The automobile industry was taking off at the same time and brought a new demand for garages. The cars bodies of that era were made of wood panels that could not withstand much weathering. Malarkey began to manufacture garage doors, and then doors of all kinds. During this time The company began experimenting with laminated wood, which led to them building a plywood mill in Longview Washington.
Over the course of the 1930s the company bought and updated a series of mills in the PNW dedicated to plywood manufacture. The M&M production volume was then nearly 70 million board feet, about 10% of the total fir plywood industry when they began taking government contracts for marine and aviation plywood during World War 2.
In the postwar boom M&M bought one billion acres of standing timber (forest) in the redwood country of Northern California and continued consolidating area mills. Just two days after the company went public in 1948, James Malarkey died age 76. The company was sold in 1955 for a little over $50 million (roughly half a billion dollars adjusted for inflation).
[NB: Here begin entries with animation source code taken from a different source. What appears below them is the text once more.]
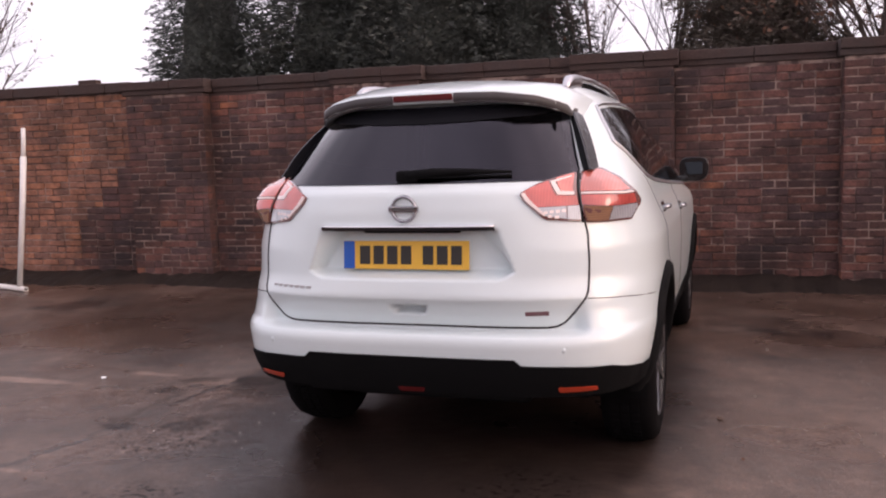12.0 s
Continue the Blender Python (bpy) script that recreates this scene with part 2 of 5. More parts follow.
M_STONE = material("loose_grit", (0.12, 0.10, 0.085), 0.8, vary=0.5, scale=3, fine=60)


def glass_material(name, tint, rough=0.01):
    m = material(name, tint, rough, vary=0.0, Transmission_Weight=1.0, IOR=1.5)
    return m


M_TINT = glass_material("privacy_glass", (0.012, 0.012, 0.014), 0.035)
M_TINT.node_tree.nodes["Principled BSDF"].inputs["Specular Tint"].default_value = (0.95, 0.90, 1.0, 1.0)
M_TINT.node_tree.nodes["Principled BSDF"].inputs["IOR"].default_value = 1.36
M_REARGLASS = glass_material("rear_privacy_glass", (0.014, 0.013, 0.018))
M_REARGLASS.node_tree.nodes["Principled BSDF"].inputs["Specular Tint"].default_value = (0.84, 0.80, 1.0, 1.0)
M_REARGLASS.node_tree.nodes["Principled BSDF"].inputs["IOR"].default_value = 1.52
M_CLEARGLASS = material("tinted_windscreen_glass", (0.030, 0.042, 0.055), 0.03, vary=0.0, IOR=1.5)


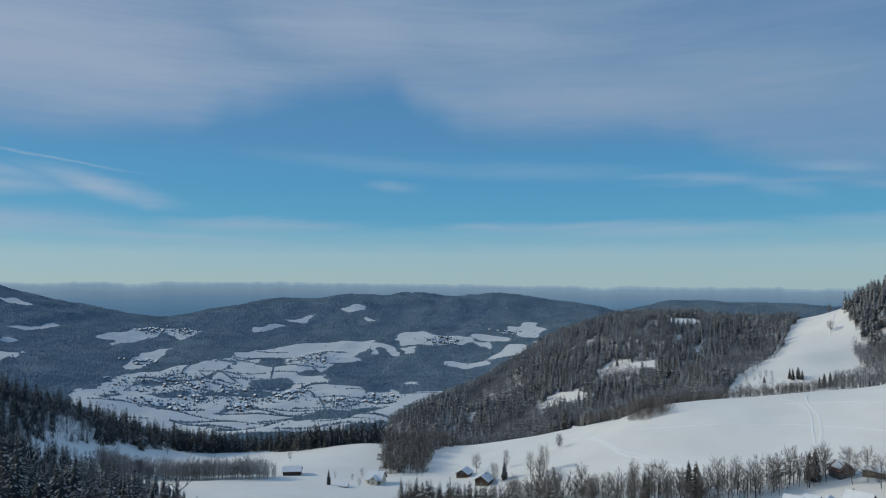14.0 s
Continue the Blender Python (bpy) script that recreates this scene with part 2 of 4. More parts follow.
near_sheet = Sheet(FORE_SLOPE, SPRUCE_DIP, EAST_BANK, SUMMIT_RIDGE, WOODED_HILL, SADDLE, BIG_FIELD, WEST_HILL, HOLLOW, soft=2e-5)
far_sheet = Sheet(FAR_RIDGE, FAR_MOUNTAIN, FAR_VALLEY, FAR_REST, soft=3e-5)


def smooth(a, b, x):
    s = np.clip((x - a) / (b - a), 0, 1)
    return s * s * (3 - 2 * s)


WAVES = np.random.RandomState(4).uniform(0, 2 * np.pi, (6, 7, 2))


def ripple(x, y, size, which):
    """Soft uneven relief, about -1 to 1, with bumps of the given size."""
    out = 0
    for turn, phase in WAVES[which]:
        k = 2 * np.pi / size * (0.7 + 0.6 * phase / 6.3)
        out = out + np.sin(k * (x * np.cos(turn) + y * np.sin(turn)) + phase * 3)
    return out / 3


SUMMIT = 231.5  # height of the flat top


def ground_z(x, y):
    x, y = np.asarray(x, float), np.asarray(y, float)
    r = np.hypot(x, y - 80)
    w = smooth(1250, 1900, r)
    z = near_sheet(x, y) * (1 - w) + far_sheet(x, y) * w
    z = z + 0.35 * ripple(x, y, 45, 0) + 0.9 * ripple(x, y, 110, 1) * smooth(420, 700, r)
    hill = smooth(560, 800, y) * smooth(-330, -200, x)
    z = z + hill * 2.5 * ripple(x, y, 90, 2) + w * (9 * ripple(x, y, 380, 3) + 4 * ripple(x, y, 150, 4))
    # the rocky top of the mountain
    z = z + 5 * np.exp(-((x - 225) ** 2 / 45 ** 2 + (y - 985) ** 2 / 30 ** 2)) * (1 + 0.6 * ripple(x, y, 14, 5))
    flat = np.exp(-((x - 225) ** 2 / 110 ** 2 + (y - 985) ** 2 / 110 ** 2))
    z = z - 0.8 * np.maximum(z - SUMMIT, 0) * (flat > 0.2)
    return z - 170 * smooth(4600, 4880, r)


# fields of the far valley, outlined on the plan to fit the camera's view
MOUNTAIN_MEADOWS = [
    [(-3798, 881), (-3747, 928), (-3746, 1028), (-3841, 1100), (-3809, 1154), (-3713, 1053), (-3691, 976), (-3715, 922)],
    [(-3402, 800), (-3549, 863), (-3479, 892), (-3393, 845)],
    [(-2919, 640), (-2983, 688), (-3173, 761), (-3263, 873), (-3029, 779), (-2917, 712)],
    [(-2919, 397), (-2956, 471), (-2979, 529), (-2940, 543), (-2894, 465)],
    [(-3627, 478), (-3669, 508), (-3745, 568), (-3627, 521)],
    [(-4248, 967), (-4245, 1031), (-4121, 1116), (-4087, 1064), (-4177, 996)],
    [(-3307, 731), (-3345, 771), (-3260, 751), (-3188, 714)]]
NOTCH_MEADOWS = [
    [(-3528, 1213), (-3595, 1332), (-3679, 1495), (-3628, 1561), (-3587, 1566), (-3524, 1467), (-3455, 1328), (-3414, 1245), (-3486, 1310), (-3504, 1233)],
    [(-3622, 1574), (-3600, 1649), (-3533, 1716), (-3468, 1640), (-3428, 1578), (-3504, 1564)],
    [(-2930, 1131), (-3045, 1217), (-3232, 1344), (-3275, 1415), (-3302, 1467), (-3100, 1333), (-2903, 1190), (-2877, 1141)],
    [(-3524, 1997), (-3507, 2036), (-3527, 2154), (-3500, 2174), (-3467, 2049), (-3458, 1975)],
    [(-3551, 2211), (-3564, 2343), (-3587, 2435), (-3496, 2293)],
    [(-3552, 2584), (-3513, 2687), (-3468, 2713), (-3472, 2596)],
    [(-3365, 2628), (-3222, 2599), (-3249, 2557)]]
UPPER_FIELDS = [
    [(-2618, 978), (-2769, 1092), (-2805, 1244), (-2850, 1385), (-2888, 1493), (-2916, 1580), (-2846, 1561), (-2749, 1441), (-2663, 1327), (-2631, 1220), (-2634, 1110), (-2546, 995)],
    [(-2995, 1636), (-2992, 1698), (-2878, 1652), (-2844, 1579), (-2889, 1574)],
    [(-2871, 1662), (-3048, 1817), (-3046, 1909), (-3007, 1965), (-2905, 1893), (-2847, 1764), (-2832, 1692)],
    [(-2925, 1914), (-3020, 2015), (-2966, 2184), (-2926, 2346), (-2815, 2245), (-2856, 2108), (-2808, 1980), (-2774, 1866)],
    [(-2826, 1780), (-2718, 1890), (-2678, 2046), (-2594, 2032), (-2635, 1924), (-2598, 1785), (-2667, 1743)]]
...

I think this final decade of the Malarkey brand is when my boards originated.
It’s hard to come across much information on what happened to the Malarkey timber lands after the company was sold. Rare bits turned up around the “last Malarkey giant”- the World’s Largest Hollow Log since 1987, which was apparently felled on land once owned by Malarkey a few miles north of Crescent City, California. The sheer scale of the trees that Malarkey redwood was cut from becomes apparent under the title “worlds largest”. In fact that superlative pertains just to the hollow part, and these Sequoia Sempervirens grew even larger. They can live over 2000 years and reach heights of 300-350 feet, and are only found along a 450-mile strip of the Pacific Coast of North America. I try to keep this in mind as I refinish my planks, which were part of someones house or shed too. They were likely milled from trees that predate much of my ancestry, before being worn by the weather of my region for half a century. Wood is so fascinating.